### SOURCE EXCERPT:
## begin
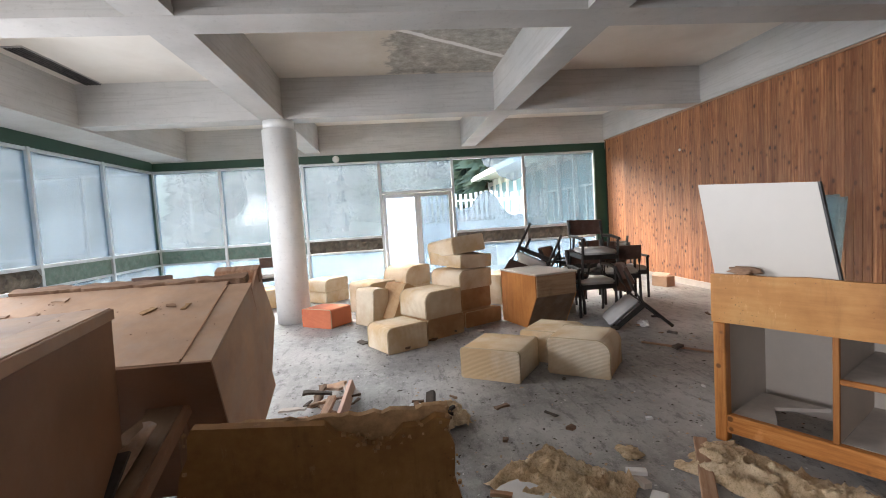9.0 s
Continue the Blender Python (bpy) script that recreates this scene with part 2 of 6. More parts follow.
def wood_material(name, dark, mid, light, rough=0.5, wear=0.3, axis="X", knotty=0.0, blotch=0.45):
    k = Mat(name, rough)
    at = k.shifted()
    s = {"X": (0.7, 9, 9), "Y": (9, 0.7, 9), "Z": (9, 9, 0.7)}[axis]
    grain = k.noise(4.0, 6, 0.65, k.stretch(*s, at))
    c = k.ramp(grain, (0.28, dark), (0.5, mid), (0.74, light))
    knots = k.step(k.voronoi(1.0, k.stretch(7, 7, 7, at)), 0.14, 0.08)
    c = k.mix(k.math("MULTIPLY", knots, knotty), c, tuple(v * 0.3 for v in dark))
    worn = k.step(k.noise(5.0, 7, 0.75, at), 0.56, 0.68)
    c = k.mix(k.math("MULTIPLY", worn, wear), c, tuple(min(1, v * 1.25 + 0.06) for v in light))
    dirt = k.step(k.noise(2.3, 6, 0.7, at), 0.55, 0.75)
    c = k.mix(k.math("MULTIPLY", dirt, blotch), c, tuple(v * 0.45 for v in dark))
    dull = k.ramp(k.chance(), (0.0, (0.62, 0.6, 0.58)), (0.5, (0.92, 0.92, 0.92)), (1.0, (1.0, 1.0, 1.0)))
    k.color(k.mix(1.0, c, dull, "MULTIPLY"))
    k.bump(grain, 0.3, 0.004)
    return k.m


OR = ((0.27, 0.088, 0.018), (0.48, 0.185, 0.042), (0.63, 0.3, 0.095))
M_ORANGE_X = wood_material("orange_stained_wood", *OR, 0.45, 0.35, "X", 0.8, 0.7)
M_ORANGE_Z = wood_material("orange_stained_post", *OR, 0.45, 0.35, "Z", 0.8, 0.7)


def sheet_material(name, dark, mid, light, scuff, mould, axis=(0.6, 6, 6)):
    """A varnished sheet: soft blotches, faint grain, pale scuffs and dark spots."""
    k = Mat(name, 0.5)
    at = k.shifted()
    blot = k.noise(2.1, 7, 0.62, at)
    grain = k.noise(5, 5, 0.6, k.stretch(*axis, at))
    c = k.ramp(k.math("ADD", k.math("MULTIPLY", blot, 0.72), k.math("MULTIPLY", grain, 0.28)), (0.32, dark), (0.5, mid), (0.66, light))
    sc = k.math("MULTIPLY", k.step(k.noise(26, 8, 0.8, k.stretch(1, 1, 0.4, at)), 0.55, 0.63), k.step(k.noise(2.4, 4, 0.6, at), 0.46, 0.62))
    c = k.mix(k.math("MULTIPLY", sc, scuff), c, tuple(min(1, v * 1.2 + 0.12) for v in light))
    run = k.math("MULTIPLY", k.step(k.noise(3.2, 6, 0.65, k.stretch(3.5, 3.5, 0.5, at)), 0.5, 0.7), k.step(k.noise(1.6, 4, 0.6, at), 0.4, 0.65))
    c = k.mix(k.math("MULTIPLY", run, 0.6), c, tuple(v * 0.45 for v in dark))
    sp = k.math("MULTIPLY", k.step(k.voronoi(48, at), 0.2, 0.1), k.step(k.noise(3.1, 5, 0.7, at), 0.54, 0.64))
    c = k.mix(k.math("MULTIPLY", sp, mould), c, (0.05, 0.025, 0.01))
    k.color(c)
    k.rough(k.math("ADD", 0.38, k.math("MULTIPLY", blot, 0.3)))
    k.bump(k.math("ADD", grain, sc), 0.15, 0.004)
    return k.m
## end
### WHAT TO DO:
Go through the listing above and quote it exactly, apart from its images.

### REPLY:
9.0 s
Continue the Blender Python (bpy) script that recreates this scene with part 2 of 6. More parts follow.
def wood_material(name, dark, mid, light, rough=0.5, wear=0.3, axis="X", knotty=0.0, blotch=0.45):
    k = Mat(name, rough)
    at = k.shifted()
    s = {"X": (0.7, 9, 9), "Y": (9, 0.7, 9), "Z": (9, 9, 0.7)}[axis]
    grain = k.noise(4.0, 6, 0.65, k.stretch(*s, at))
    c = k.ramp(grain, (0.28, dark), (0.5, mid), (0.74, light))
    knots = k.step(k.voronoi(1.0, k.stretch(7, 7, 7, at)), 0.14, 0.08)
    c = k.mix(k.math("MULTIPLY", knots, knotty), c, tuple(v * 0.3 for v in dark))
    worn = k.step(k.noise(5.0, 7, 0.75, at), 0.56, 0.68)
    c = k.mix(k.math("MULTIPLY", worn, wear), c, tuple(min(1, v * 1.25 + 0.06) for v in light))
    dirt = k.step(k.noise(2.3, 6, 0.7, at), 0.55, 0.75)
    c = k.mix(k.math("MULTIPLY", dirt, blotch), c, tuple(v * 0.45 for v in dark))
    dull = k.ramp(k.chance(), (0.0, (0.62, 0.6, 0.58)), (0.5, (0.92, 0.92, 0.92)), (1.0, (1.0, 1.0, 1.0)))
    k.color(k.mix(1.0, c, dull, "MULTIPLY"))
    k.bump(grain, 0.3, 0.004)
    return k.m


OR = ((0.27, 0.088, 0.018), (0.48, 0.185, 0.042), (0.63, 0.3, 0.095))
M_ORANGE_X = wood_material("orange_stained_wood", *OR, 0.45, 0.35, "X", 0.8, 0.7)
M_ORANGE_Z = wood_material("orange_stained_post", *OR, 0.45, 0.35, "Z", 0.8, 0.7)


def sheet_material(name, dark, mid, light, scuff, mould, axis=(0.6, 6, 6)):
    """A varnished sheet: soft blotches, faint grain, pale scuffs and dark spots."""
    k = Mat(name, 0.5)
    at = k.shifted()
    blot = k.noise(2.1, 7, 0.62, at)
    grain = k.noise(5, 5, 0.6, k.stretch(*axis, at))
    c = k.ramp(k.math("ADD", k.math("MULTIPLY", blot, 0.72), k.math("MULTIPLY", grain, 0.28)), (0.32, dark), (0.5, mid), (0.66, light))
    sc = k.math("MULTIPLY", k.step(k.noise(26, 8, 0.8, k.stretch(1, 1, 0.4, at)), 0.55, 0.63), k.step(k.noise(2.4, 4, 0.6, at), 0.46, 0.62))
    c = k.mix(k.math("MULTIPLY", sc, scuff), c, tuple(min(1, v * 1.2 + 0.12) for v in light))
    run = k.math("MULTIPLY", k.step(k.noise(3.2, 6, 0.65, k.stretch(3.5, 3.5, 0.5, at)), 0.5, 0.7), k.step(k.noise(1.6, 4, 0.6, at), 0.4, 0.65))
    c = k.mix(k.math("MULTIPLY", run, 0.6), c, tuple(v * 0.45 for v in dark))
    sp = k.math("MULTIPLY", k.step(k.voronoi(48, at), 0.2, 0.1), k.step(k.noise(3.1, 5, 0.7, at), 0.54, 0.64))
    c = k.mix(k.math("MULTIPLY", sp, mould), c, (0.05, 0.025, 0.01))
    k.color(c)
    k.rough(k.math("ADD", 0.38, k.math("MULTIPLY", blot, 0.3)))
    k.bump(k.math("ADD", grain, sc), 0.15, 0.004)
    return k.m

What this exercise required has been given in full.